A spiegare la situazione a Mario il pragmatico, domenica, era stato un leader che in materia è ferrato quanto e più di lui: Silvio Berlusconi. La fedeltà al governo, aveva detto nella telefonata «lunga e cordiale», non è in discussione. Però su alcuni punti legati all’identità di un partito nell’anno prima delle elezioni non ci si può piegare. Il Cavaliere alludeva alla “sua” bandiera, il tetto del contante, ma il discorso si può applicare a quasi tutti i partiti della maggioranza. Unica eccezione il Pd che, non avendo identità di sorta, ha supplito prendendo quel che si trovava sul mercato trasformandosi nel «partito draghiano» senza margini di dissenso.

SILVIO D’ARCORE è stato facilissimo profeta. La conferma della sua analisi è arrivata ieri nella commissione Affari sociali della Camera, dove era in votazione il solito Green pass, spinoso argomento che ha già mandato sotto il governo due volte al Senato. La Lega, impermeabile al severo richiamo di Draghi della settimana scorsa anche perché la diffusa paura di ritrovarsi al 15% surclassati da FdI morde più a fondo di ogni rampogna, ha votato con FdI un emendamento contro la quarantena per i bambini, poi ne ha tirato fuori dalla manica un altro, più deflagrante, sulla fine dell’obbligo di lasciapassare rafforzato per gli over 50 dopo il 31 marzo.

APRITI CIELO! Montecitorio si è trasformato seduta stante in un formicaio impazzito da manuale. Sulla carta non doveva esserci problema numerico, quello politico essendo invece formato Mammuth comunque. Ma le crepe, nel corso della lunga interruzione prima di procedere col voto, si sono rivelate più numerose e minacciose del previsto. Fi era pronta a spalleggiare le altre due forze del centrodestra. Per raggiungere la tipica mediazione, cioè l’astensione, si è dovuto far sentire Berlusconi in persona, promettendo massima pressione per un allentamento progressivo delle regole. Un gruppo di deputati 5S ha fatto il possibile per forzare la mano al capogruppo Crippa spostandolo sulle posizioni della Lega e di FdI. La posizione del Movimento non è cambiata ma l’incidente ha messo una volta di più sotto i riflettori le lacerazioni interne ai grillini.

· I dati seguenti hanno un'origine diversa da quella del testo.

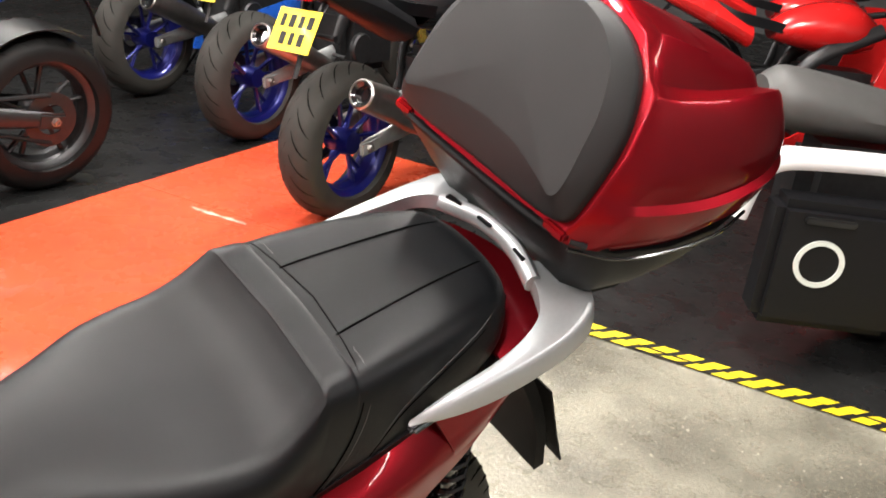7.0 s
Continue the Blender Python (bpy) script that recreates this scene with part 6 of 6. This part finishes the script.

LA PAUSA DOVEVA servire per convincere la Lega a ripensarci. L’incontro dei capigruppo è stato però inutile. Il Carroccio ha insistito, l’emendamento è stato presentato, votato e bocciato. Ma le dichiarazioni a sfida consumata sono indicative. Berlusconi annuncia che Fi sta lavorando a «un piano di graduale dismissione del Green pass». Iv considera «prematuro» l’abbandono del Pass il 31 marzo ma chiede al governo di «aprire il confronto con il parlamento sul progressivo allentamento delle restrizioni». È il consiglio che, con la dovuta discrezione, anche il Colle suggerisce al premier: allargare il confronto con parlamento e partiti, chiarire cosa nel suo programma è blindato e cosa invece si può rimaneggiare, dotarsi e dotare il suo esecutivo di una fisionomia politica.

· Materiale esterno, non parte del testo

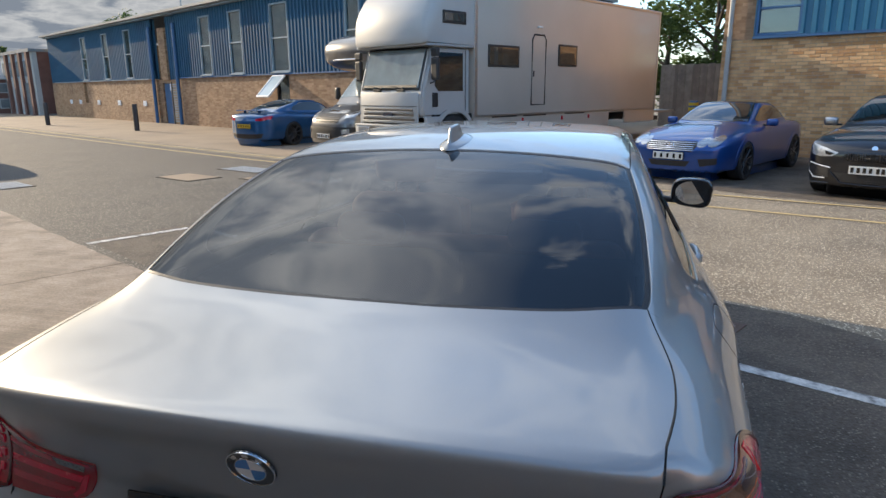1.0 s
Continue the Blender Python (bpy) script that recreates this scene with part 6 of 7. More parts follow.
def roadster(m):
    c = thing("roadster", "metallic blue hardtop roadster with bright grille parked by brick wall", "car", m)
    col = paint("royal_blue_paint", (0.012, 0.065, 0.27), 0.4)
    L = 4.53
    hubs = [(0.90, 0.32), (3.46, 0.32)]
    f = car_solid([(0, 0.90), (0.6, 0.95), (1.5, 0.95), (2.6, 0.94), (3.0, 0.93), (3.6, 0.86), (4.1, 0.76), (4.35, 0.68), (4.6, 0.55)],
                  [(0.5, 0.80), (0.85, 1.02), (1.2, 1.20), (1.6, 1.29), (1.95, 1.29), (2.25, 1.22), (2.7, 1.04), (2.95, 0.92), (3.3, 0.75)],
                  [(0, 0.78), (0.9, 0.90), (2.0, 0.885), (3.46, 0.905), (4.1, 0.84), (4.5, 0.72)],
                  [(0.6, 0.60), (1.2, 0.69), (2.0, 0.70), (2.6, 0.68), (3.0, 0.62)], L, 0.5, 0.22)
    s = Shape(f, 0.52, 0.9, 3.5)
    shell(s, L, hubs, 0.365, c, col)
    arch_trims(s, hubs, 0.365, col, c)
    overlay(s, "windscreen", [(-0.48, 2.13), (0.48, 2.13), (0.58, 2.5), (0.63, 2.80), (0.3, 2.92), (-0.3, 2.92), (-0.63, 2.80), (-0.58, 2.5)], "top", CAR_GLASS, c)
    overlay(s, "side_window", [(1.15, 0.98), (2.5, 0.94), (2.6, 0.98), (2.2, 1.16), (1.9, 1.22), (1.5, 1.2), (1.2, 1.1)], "side", CAR_GLASS, c, both=True)
    overlay(s, "roof_panel", [(-0.50, 1.25), (0.50, 1.25), (0.52, 1.7), (0.47, 2.10), (-0.47, 2.10), (-0.52, 1.7)], "top", GLOSSBLACK, c, label="black roof panel")
    gr = [(-0.40, 0.67), (0.40, 0.67), (0.44, 0.60), (0.38, 0.52), (-0.38, 0.52), (-0.44, 0.60)]
    overlay(s, "grille", gr, "nose", BLACK, c, out=0.005)
    for k in range(5):
        z = 0.535 + 0.03 * k
        p = s.nose([(-0.40, z), (-0.2, z), (0, z), (0.2, z), (0.40, z)]) + np.array((0, 0.012, 0))
        part("grille_bar", tube([tuple(q) for q in p], 0.008, 6), CHROME, c, smooth=True)
    q = s.nose([(0.0, 0.59)])[0]
    star = part("grille_badge", lathe([(0.0, 0.085), (0.012, 0.08), (0.012, 0.07), (0.0, 0.065)], 28, "Y"), CHROME, c, m=pose(0, q[1] + 0.01, 0.59))
    for a in (90, 210, 330):
        part("badge_arm", tube([(0, 0.006, 0), (0.07 * math.cos(radians(a)), 0.006, 0.07 * math.sin(radians(a)))], 0.008, 6), CHROME, star)
    for pts in ([(0.50 + 0.085 * math.cos(radians(t)), 0.66 + 0.075 * math.sin(radians(t))) for t in range(0, 360, 30)],
                [(0.66 + 0.095 * math.cos(radians(t)), 0.68 + 0.085 * math.sin(radians(t))) for t in range(0, 360, 30)]):
        overlay(s, "headlamp", pts, "nose", HEADLAMP, c, both=True, smooth_line=True)
    overlay(s, "lower_grille", [(-0.36, 0.36), (0.36, 0.36), (0.30, 0.27), (-0.30, 0.27)], "nose", BLACK, c)
    overlay(s, "corner_intake", [(0.48, 0.40), (0.74, 0.42), (0.74, 0.32), (0.52, 0.28)], "nose", BLACK, c, both=True)
    q = s.nose([(0.0, 0.43)])[0]
    plate_on(c, pose(0, q[1] + 0.02, 0.44, 0, 0, 180), PLATE_WHITE, bars=5)
    mirrors_for(c, 0.93, 2.45, 0.93, col)
    wheels_for(c, hubs, 0.79, 0.325, 0.255, 0.24, 10, GUNMETAL, 0.02)
    part("underbody", one_box(0, 2.2, 0.24, 1.4, 4.0, 0.12), BLACK, c)
    part("side_vent", one_box(0.885, 3.0, 0.62, 0.02, 0.20, 0.08, 0.008), BLACK, c)
    return c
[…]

PERCHÉ si torna all’analisi inappuntabile di Berlusconi: non è pensabile che i partiti, a ridosso delle elezioni o quasi, sacrifichino anche gli elementi più qualificanti della loro identità politica. E, di nuovo, sono le ombre che si addensano a dargli ragione. I fondi per il Tav sono bloccati. FdI preme perché si sblocchino e i finanziamenti vengano inseriti nel contratto tra ministero dei Trasporti e ferrovie, altrimenti non sarà possibile partire con gli appalti. È una sirena alla quale sono sensibili tanto la Lega quanto Iv ma la Tav è appunto uno di quei «nodi identitari» ai quali i partiti, in questo caso il M5S, non possono rinunciare. Come Lega e Fi non possono fare a meno di impuntarsi sulla riforma del catasto, pomo della discordia che sta paralizzando il percorso della delega fiscale.

DA UN LATO È inevitabile che sia così, dall’altro, in una situazione del genere, il calcolo delle probabilità dice che l’incidente grave prima o poi, probabilmente più prima che poi, arriverà. Evitarlo sta all’iniziativa politica di Draghi, alla sua capacità di fare quel che sinora non era stato necessario fare: aprire una trattativa politica con i partiti, tenere duro sui fronti irrinunciabili, trattare su altri, gestire da leader politico una fase molto diversa da quella precedente. Chi lo ha sentito ieri lo ha trovato molto irritato, c’è chi lo ritiene vicino a perdere la pazienza. Palazzo Chigi in realtà minimizza ma il punto interrogativo sulla reazione del premier a un eventuale incidente serio rimane.